Every great leader is a coach. Coaches are great assets. No matter how skilled or knowledgeable an individual is, he still requires a coach. That is why boxers, who are world champions; tennis players, who are on top of their games and footballers who have global acclaim go about with their coaches. As good as these stars are they cannot coach themselves. A coach helps an individual to correct his flaws so that he can get maximum benefit from his strength. So, the leader has to play the role of a coach by helping the team member correct his flaws and optimize his strength.

 

Set higher goals

After attaining the earlier set goals, set higher ones. The leader must ensure that the individual does not become complacent after accomplishing the first set of goals; the way to do this is to set new goals. Let him realize that the journey to improvement is an unending one. So, he has to keep setting new goals so that he can keep mounting higher.

 

Train him to be independent

One sign of maturity is the ability to take initiative. So, the leader must encourage the individual to progress from the point that has been reached by taking initiative on his own without waiting for prompting from the leader before doing what is required or even exceeding expectation.

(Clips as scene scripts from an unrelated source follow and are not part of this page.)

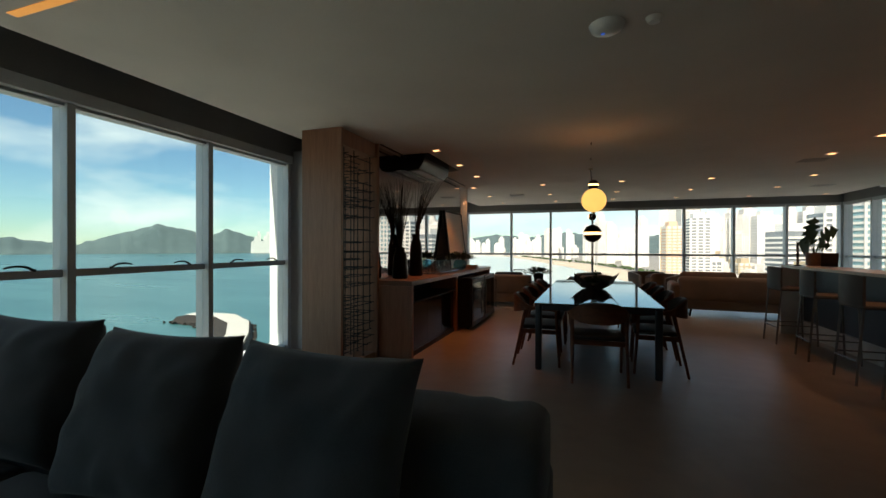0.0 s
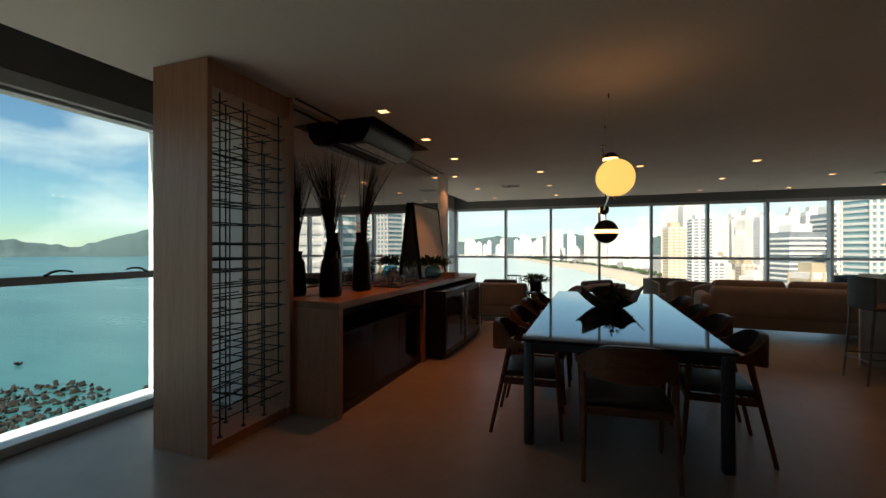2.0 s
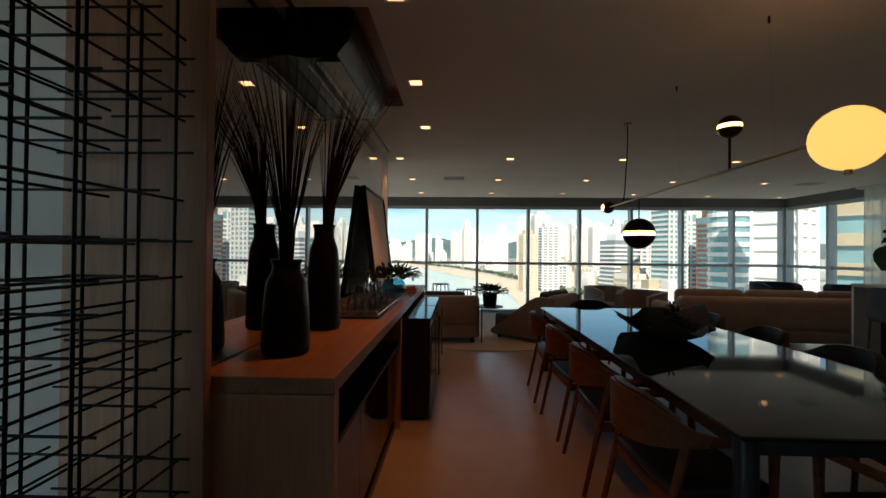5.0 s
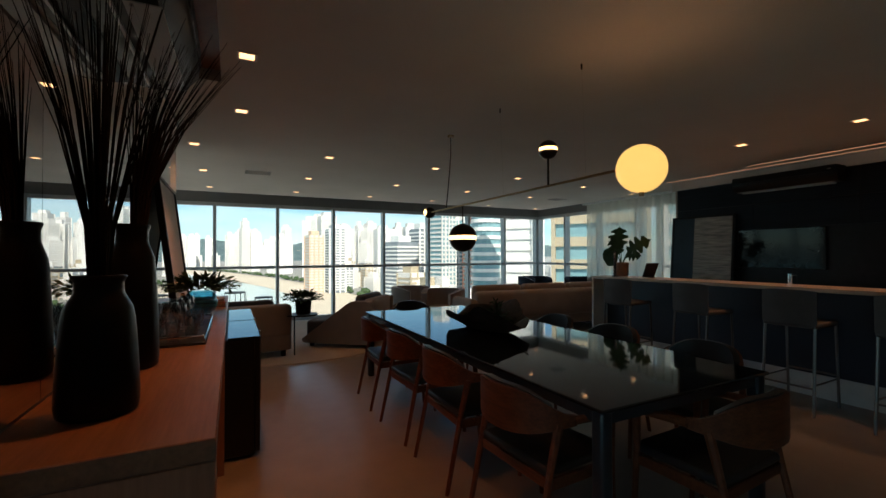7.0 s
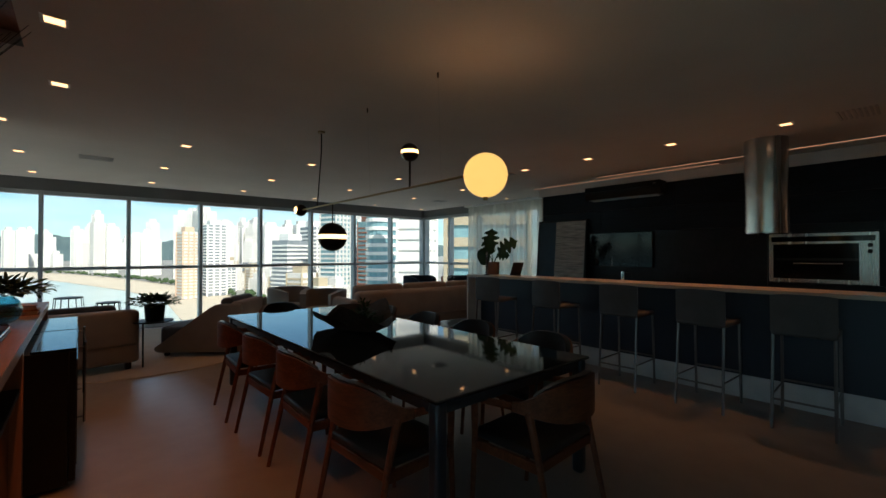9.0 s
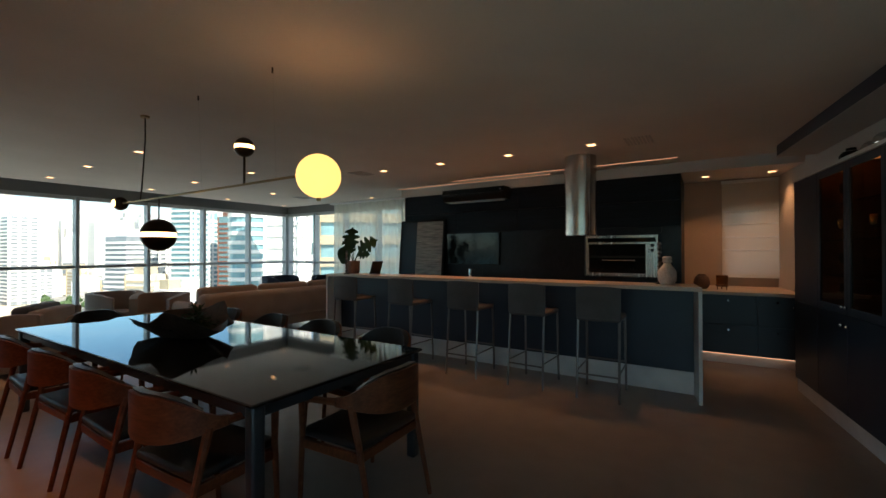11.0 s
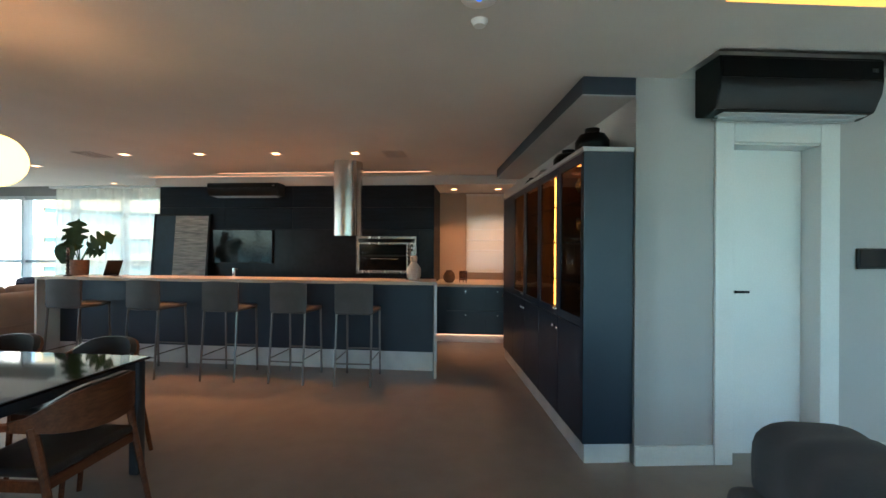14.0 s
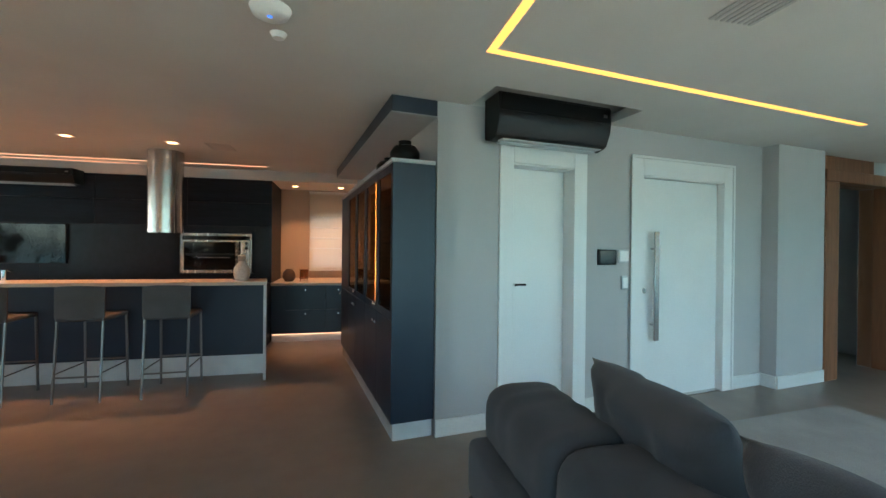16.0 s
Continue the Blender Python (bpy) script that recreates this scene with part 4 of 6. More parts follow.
part("screen", B(-0.0235, -0.513, 0.014, -0.0205, 0.513, 0.548), M_SCREEN, tv, "glossy dark screen")

art = thing("picture", pose(6.08, 7.43, 0.921, 0, 5, 0), "tall framed textured artwork leaning on the kitchen wall", "picture")
M_ART = mat("layered_plaster", (0.50, 0.47, 0.43), (0.20, 0.20, 0.20), rough=0.8, grain=9, blotch=4, bump=0.8, stretch=(1, 0.5, 5))
M_ARTB = mat("deep_blue_canvas", (0.03, 0.06, 0.09), (0.02, 0.04, 0.06), rough=0.7, blotch=3)
part("image", B(-0.012, -0.46, 0.03, 0.0, 0.12, 1.08), M_ART, art, "rough pale plaster field")
part("image", B(-0.012, 0.122, 0.03, 0.0, 0.47, 1.08), M_ARTB, art, "deep blue field")
for s in (-1, 1):
    part("frame_side", B(-0.025, s * 0.485 - 0.015, 0, 0.012, s * 0.485 + 0.015, 1.11, bevel=0.003), M_BLACK, art)
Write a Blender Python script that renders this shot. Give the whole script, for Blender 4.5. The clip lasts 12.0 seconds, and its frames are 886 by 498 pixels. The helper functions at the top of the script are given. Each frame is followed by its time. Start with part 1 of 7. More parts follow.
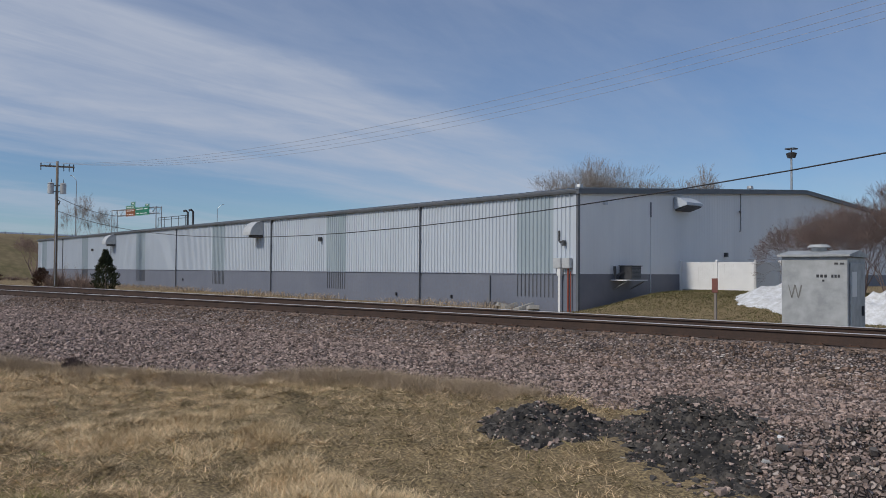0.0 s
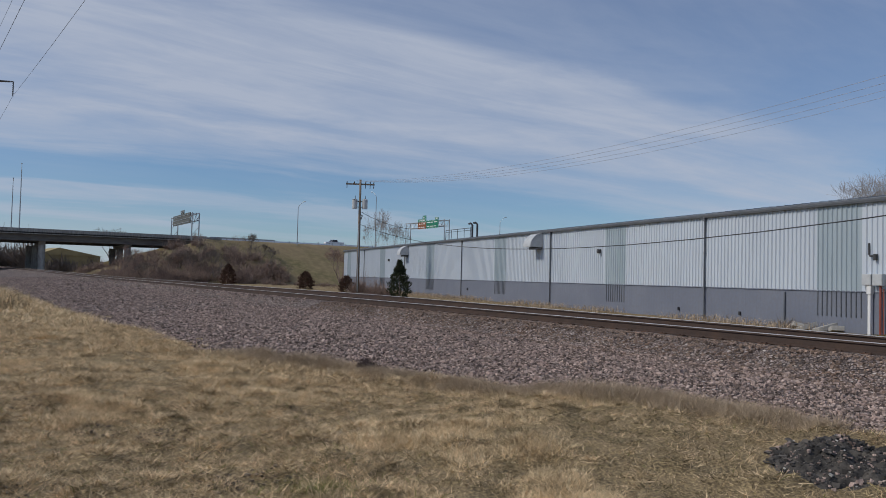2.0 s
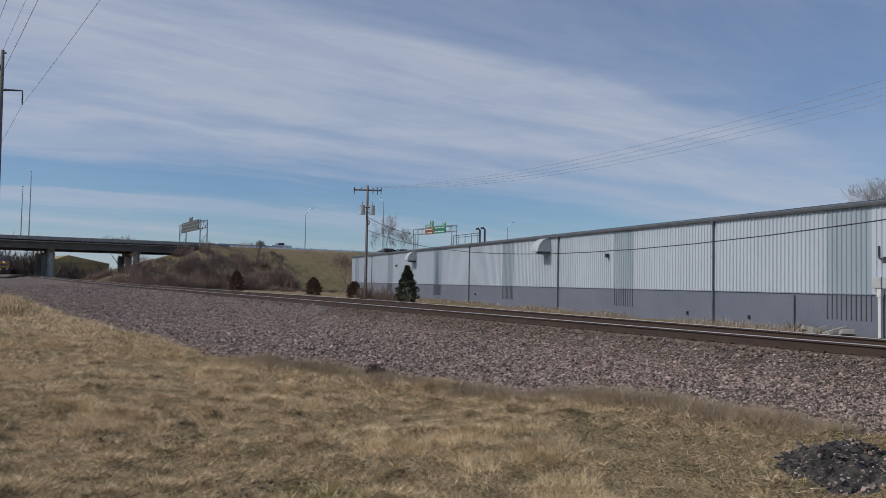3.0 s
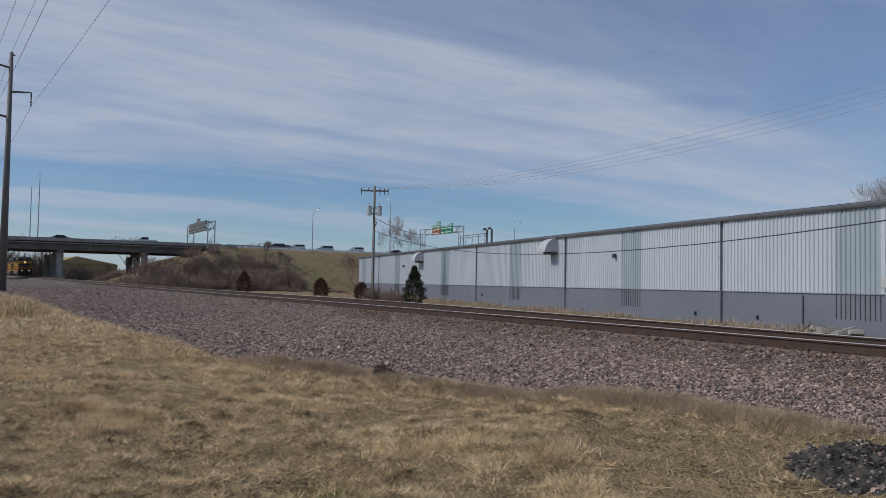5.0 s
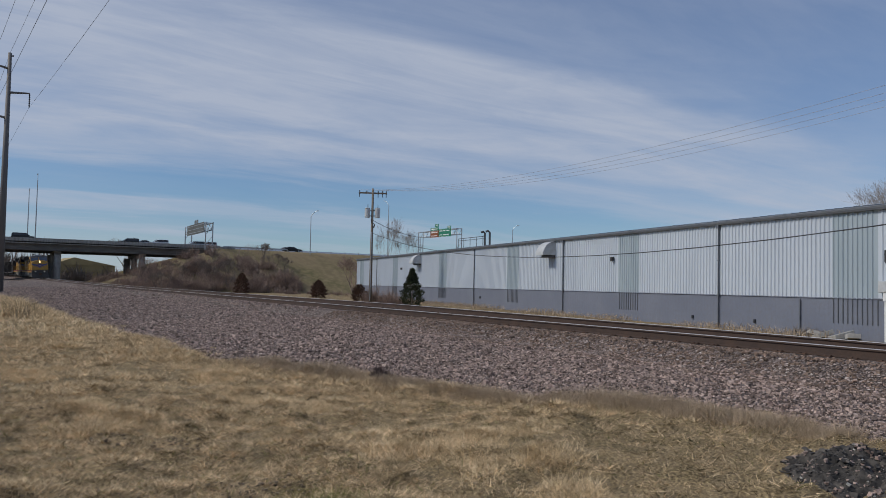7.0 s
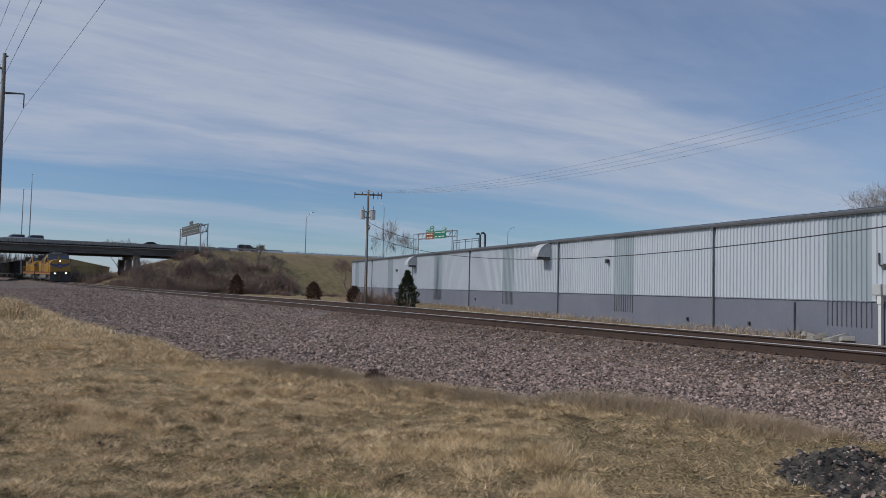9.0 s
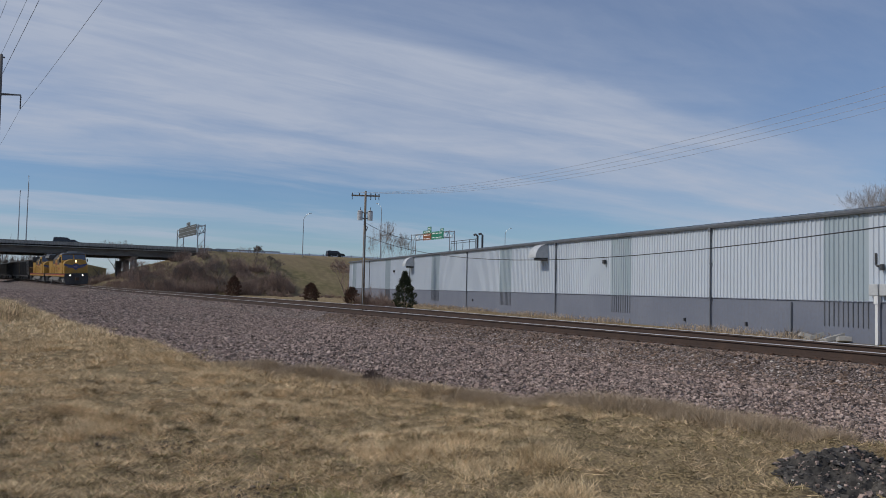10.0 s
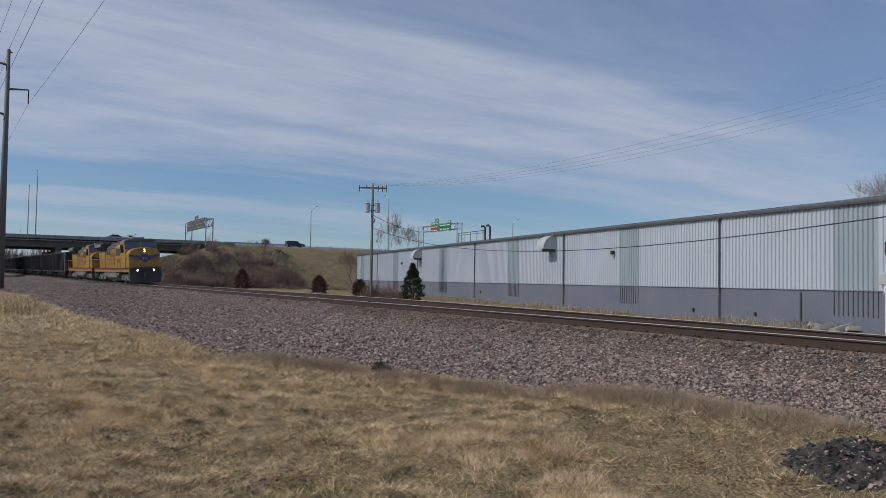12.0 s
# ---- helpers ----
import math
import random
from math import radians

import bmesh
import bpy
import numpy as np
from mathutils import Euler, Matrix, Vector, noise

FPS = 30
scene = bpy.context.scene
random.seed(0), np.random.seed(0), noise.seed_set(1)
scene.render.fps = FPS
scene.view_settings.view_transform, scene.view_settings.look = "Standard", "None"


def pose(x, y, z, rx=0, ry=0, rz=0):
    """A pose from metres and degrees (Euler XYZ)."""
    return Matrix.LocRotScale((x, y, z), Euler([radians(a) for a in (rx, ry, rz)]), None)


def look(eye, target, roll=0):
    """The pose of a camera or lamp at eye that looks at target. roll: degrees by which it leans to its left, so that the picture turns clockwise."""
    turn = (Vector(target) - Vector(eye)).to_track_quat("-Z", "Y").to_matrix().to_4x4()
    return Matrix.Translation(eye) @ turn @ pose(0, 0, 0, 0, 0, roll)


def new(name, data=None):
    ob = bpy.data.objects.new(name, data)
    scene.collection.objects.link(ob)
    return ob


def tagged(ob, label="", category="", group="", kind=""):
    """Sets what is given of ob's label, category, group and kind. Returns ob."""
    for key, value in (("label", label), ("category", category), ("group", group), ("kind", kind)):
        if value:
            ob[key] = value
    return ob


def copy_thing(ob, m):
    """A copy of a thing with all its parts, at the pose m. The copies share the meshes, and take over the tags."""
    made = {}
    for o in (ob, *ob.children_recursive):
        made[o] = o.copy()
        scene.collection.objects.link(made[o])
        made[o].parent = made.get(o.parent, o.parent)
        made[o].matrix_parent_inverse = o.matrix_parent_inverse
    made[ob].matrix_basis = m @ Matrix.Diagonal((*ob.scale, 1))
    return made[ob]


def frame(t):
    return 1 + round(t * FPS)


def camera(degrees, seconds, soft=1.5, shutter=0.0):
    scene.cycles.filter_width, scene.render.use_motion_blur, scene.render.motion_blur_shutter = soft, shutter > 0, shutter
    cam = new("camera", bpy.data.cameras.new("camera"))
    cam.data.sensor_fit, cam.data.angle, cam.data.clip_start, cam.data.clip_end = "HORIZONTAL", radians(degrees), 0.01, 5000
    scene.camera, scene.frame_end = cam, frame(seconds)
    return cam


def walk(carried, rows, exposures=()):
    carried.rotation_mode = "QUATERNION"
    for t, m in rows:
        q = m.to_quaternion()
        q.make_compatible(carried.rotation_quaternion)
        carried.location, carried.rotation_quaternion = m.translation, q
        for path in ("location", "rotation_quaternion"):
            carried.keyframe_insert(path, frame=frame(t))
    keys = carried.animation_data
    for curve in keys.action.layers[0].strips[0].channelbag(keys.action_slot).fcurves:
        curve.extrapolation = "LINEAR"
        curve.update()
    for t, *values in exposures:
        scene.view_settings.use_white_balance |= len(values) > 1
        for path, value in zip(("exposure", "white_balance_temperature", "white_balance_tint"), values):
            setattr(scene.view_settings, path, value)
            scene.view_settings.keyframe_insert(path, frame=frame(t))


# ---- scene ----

Great leaders do not raise dependants; they train people to be independent so that they can also raise others. So, the leader must encourage the team member to be strong on taking initiative so that he won’t have to keep leaning on the leader.

 

If all these fail…

If in spite of all that the leader has done to help the subpar performer he fails to change, then the only option left is to let go of him. Underperformance is infectious, if it is allowed in a system, it festers and before long it becomes a company-wide disease. It is better to let go of a few people than to destroy the career of everyone and subject an organization to jeopardy.

 

Last line

Leaders who help subordinates to become their best earn immortality for themselves.